[start of Supplied records]

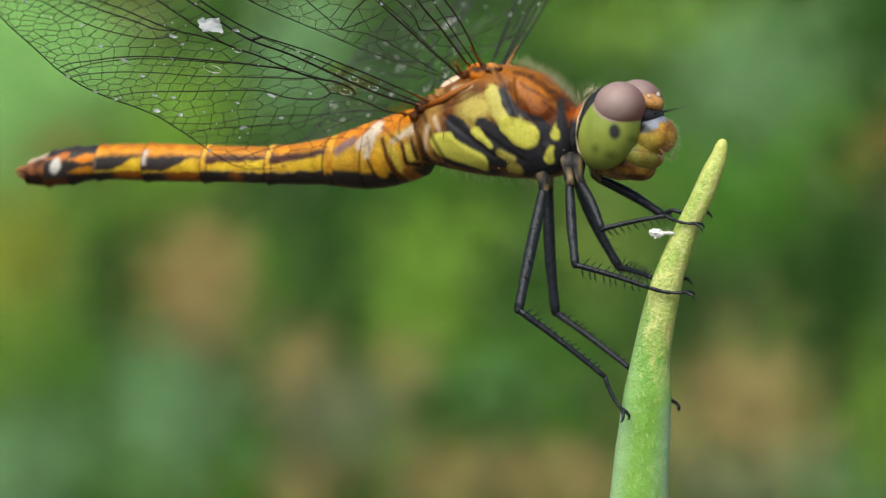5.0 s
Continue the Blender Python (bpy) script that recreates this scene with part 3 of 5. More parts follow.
def ring_colour(k, a, b):
    """Rule for ring k between the borders a (front) and b (rear): t runs rearwards, e upwards from the middle."""
    def f(x, y, z):
        u = x + a
        c, h = abdomen_row(u)
        e = (z + joint(k)[1] - c) / h
        t = (a - u) / (a - b)
        n = 0.25 * wob(u, y, z, 1.6)
        e2 = e + 0.09 * wob(u, z, y, 2.2)
        if k <= 2:
            return front_rings(u, z + joint(k)[1], y, e2)
        orange = blend(srgb(224, 150, 28), srgb(182, 102, 18), 0.35 + n * 2 + (e - 0.7))
        yellow = blend(srgb(232, 196, 52), srgb(216, 152, 30), 0.3 + n * 2.2)
        late = k >= 5
        # the dark wedge under the orange back widens to the rear; a rusty seam above it
        upper = (0.36 - 0.1 * t) if late else 0.46
        q = max(0.0, min(1.0, (t - 0.12) / 0.55))
        lower = (0.24 - 0.74 * q * q * (3 - 2 * q)) if late else 0.26 - 0.3 * t
        col = blend(yellow, orange, (e2 - upper + 0.04) * 12)
        col = blend(col, srgb(120, 50, 12), (0.13 - abs(e2 - upper - 0.05)) * 5)
        # on rings 3 and 4 a pinkish sheen is painted into the brown band
        tint = blend(SOOT, srgb(66, 34, 16), (0.4 - t) * 2.5) if late else blend(srgb(74, 36, 24), srgb(158, 118, 112), 3.0 * n + (0.55 - t) * (1.6 if k == 3 else 0.4) - 0.3)
        col = stain(col, tint, max(e2 - upper, lower - e2), 0.06)
        # belly: black behind, brown before, black all along on the swollen rings, on ring 3 with a grey sheen painted
        # in
        floor_ = -0.42 if k == 3 else -0.44 if k == 4 else -0.6 + 0.12 * (1 - t)
        under = blend(SOOT, srgb(158, 92, 28), (0.66 - t) * 6 if late else (0.2 - abs(t - 0.45)) * 6 - 0.3) if k >= 4 else blend(SOOT, srgb(84, 80, 78), 1.6 * n)
        col = stain(col, under, e2 - floor_, 0.05)
        col = blend(col, srgb(150, 146, 138), (0.04 - abs(e2 - floor_ - 0.02)) * 14 * (k <= 4))
        # rims
        if k == 3:
            col = blend(col, srgb(224, 160, 40), min((0.14 - t) * 30, (e2 + 0.6) * 8))
            col = blend(col, srgb(70, 32, 10), (0.018 - abs(t - 0.15)) * 70)
        if k in (3, 4):
            col = blend(col, srgb(226, 172, 52), min((t - 0.91) * 30, (e2 + 0.5) * 6))
            col = blend(col, srgb(58, 28, 10), (0.014 - abs(t - 0.9)) * 80)
        if k == 5:
            col = blend(col, srgb(206, 194, 186), min((t - 0.9) * 16, (0.45 - abs(e2 - 0.25)) * 6))
        if k == 6:
            col = blend(col, srgb(150, 132, 120), min((t - 0.93) * 22, (0.5 - abs(e2 + 0.1)) * 4) * 0.7)
        col = blend(col, srgb(52, 26, 10), (t - 0.975) * 40)
        col = blend(col, srgb(52, 26, 10), (0.02 - t) * 40)
        if k >= 7:
            col = blend(SOOT, srgb(228, 138, 20), (0.34 - abs(e2 - 0.28) - 0.5 * max(0, t - 0.45) + 0.4 * n) * 7)
            col = blend(col, srgb(204, 132, 30), (0.26 - abs(e2 + 0.42) - 0.4 * max(0, t - 0.5)) * 6)
            col = blend(col, SOOT, (e2 - 0.74) * 5)
        if k == 8:
            col = blend(SOOT, srgb(196, 112, 40), (0.3 - abs(e2 - 0.5) - 0.4 * abs(t - 0.3) + n) * 5)
            col = blend(col, srgb(120, 70, 30), (-0.6 - e2) * 4)
            col = blend(col, srgb(222, 218, 210), (0.3 - math.hypot((t - 0.55) * 1.1, (e + 0.02) * 0.55) + 0.3 * n) * 8)
        if k == 9:
            col = blend(srgb(40, 24, 18), srgb(150, 92, 52), 0.35 + 0.6 * e + 5 * n)
            col = blend(col, srgb(208, 184, 160), (e2 - 0.55) * 4)
        rough_ = wob(u, y, z, 5.0) + 0.6 * wob(u, y, z, 12.0)
        return blend(col, tuple(q * 0.5 for q in col), (0.8 if col[1] < 0.3 else 0.35) * rough_ - 0.1)
    return f


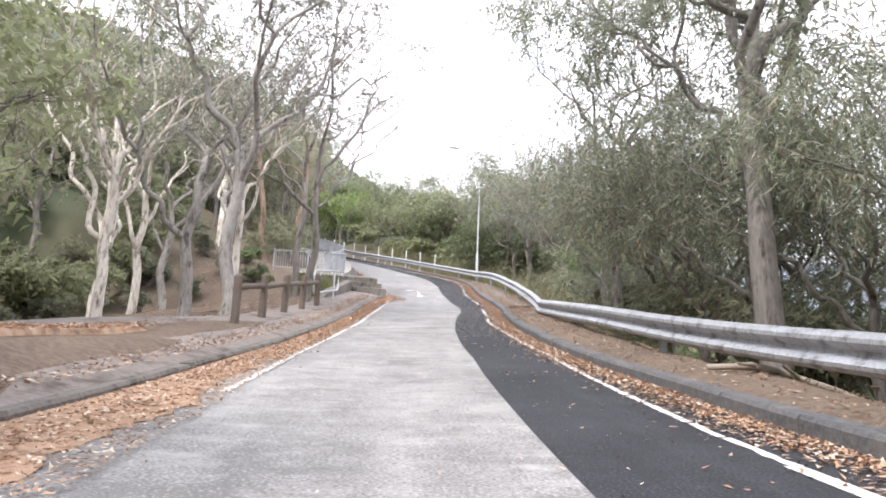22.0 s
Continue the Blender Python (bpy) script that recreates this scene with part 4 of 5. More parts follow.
def railing():
    ob = thing("railing", (0, 0, 0), "grey galvanised steel railing with close upright bars on the terrace", "railing")
    line = lambda s: np.interp(s, [88.6, 90.5, 92.2, 95, 100, 104, 108.5, 118], [-3.05, -3.9, -4.6, -4.6, -4.35, -4.15, -3.95, -3.9])
    lift = 0.72
    step = 1.9
    posts = np.arange(88.7, 112, step)
    bar = None
    corner, far_end = on_road(88.7, line(88.7), lift), on_road(90.6, -6.2, lift + 0.1)
    for t in (0.5, 1.0):
        p = corner + (far_end - corner) * t
        part("post", box(0.05, 0.05, 0.9, p + (0, 0, 0.36), 0.004), M_STEEL, ob)
    for hgt in (0.07, 0.74):
        part("rail", tubes("rail", [([corner + (0, 0, hgt), (corner + far_end) / 2 + (0, 0, hgt), far_end + (0, 0, hgt)], 0.02, 6)], M_STEEL), parent=ob)
    for k in range(1, 28):
        if k != 14:
            part("bar", tubes("bar", [([(0, 0, 0.07), (0, 0, 0.4), (0, 0, 0.74)], 0.0105, 5)], M_STEEL), parent=ob).location = corner + (far_end - corner) * k / 28
    for s in posts:
        p = on_road(s, line(s), lift)
        turn = Matrix.Rotation(radians(heading(s)), 4, "Z")
        part("post", box(0.05, 0.05, 0.9, p + (0, 0, 0.36), 0.004, turn), M_STEEL, ob)
    for a in posts[:-1]:
        q0, q1 = on_road(a, line(a), lift), on_road(a + step, line(a + step), lift)
        for hgt in (0.07, 0.74):
            part("rail", tubes("rail", [([q0 + (0, 0, hgt), (q0 + q1) / 2 + (0, 0, hgt), q1 + (0, 0, hgt)], 0.02, 6)], M_STEEL), parent=ob)
        for k in range(1, 20):
            p = q0 + (q1 - q0) * k / 20
            if bar is None:
                bar = part("bar", tubes("bar", [([(0, 0, 0.07), (0, 0, 0.4), (0, 0, 0.74)], 0.0105, 5)], M_STEEL), parent=ob)
                bar.location = p
            else:
                o = new("bar", bar.data)
                o.parent = ob
                o.location = p


railing()


# ---------------------------------------------------------------- plants
def leaf_quads(rng, pos, out, length, width, droop=0.35, wild=0.8, corners=4):
    """Leaves of four or three corners at places, turned between outward, random and hanging."""
    n = len(pos)
    axis = out * 0.5 + rng.normal(0, wild, (n, 3)) + np.array([0, 0, -droop])
    axis /= np.linalg.norm(axis, axis=1, keepdims=True)
    side = np.cross(axis, out + rng.normal(0, 0.5, (n, 3)))
    side /= np.linalg.norm(side, axis=1, keepdims=True) + 1e-9
    k = rng.uniform(0.65, 1.3, (n, 1))
    a, b = axis * length * k / 2, side * width * k / 2
    if corners == 3:
        return np.stack([pos - a + b * 0.9, pos + a, pos - a * 0.7 - b * 0.9], 1)
    return np.stack([pos - a, pos - a * 0.1 + b, pos + a, pos - a * 0.1 - b], 1)


def sphere_dirs(rng, n):
    v = rng.normal(0, 1, (n, 3))
    return v / np.linalg.norm(v, axis=1, keepdims=True)


def blob_leaves(rng, blobs, n, length, width, droop=0.35, depth=0.35, wild=0.8, corners=4):
    blobs = np.asarray(blobs, float)
    area = (blobs[:, 3] * blobs[:, 4] + blobs[:, 3] * blobs[:, 5]) ** 1.0
    pick = rng.choice(len(blobs), n, p=area / area.sum())
    out = sphere_dirs(rng, n)
    r = 1 - depth * rng.random(n) ** 1.6 + rng.normal(0, 0.06, n)
    pos = blobs[pick, :3] + out * blobs[pick, 3:] * r[:, None]
    return leaf_quads(rng, pos, out, length, width, droop, wild, corners)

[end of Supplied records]

__Work to do__:
List all lines holding the string "More".

__Result of the task__:
Continue the Blender Python (bpy) script that recreates this scene with part 3 of 5. More parts follow.
Continue the Blender Python (bpy) script that recreates this scene with part 4 of 5. More parts follow.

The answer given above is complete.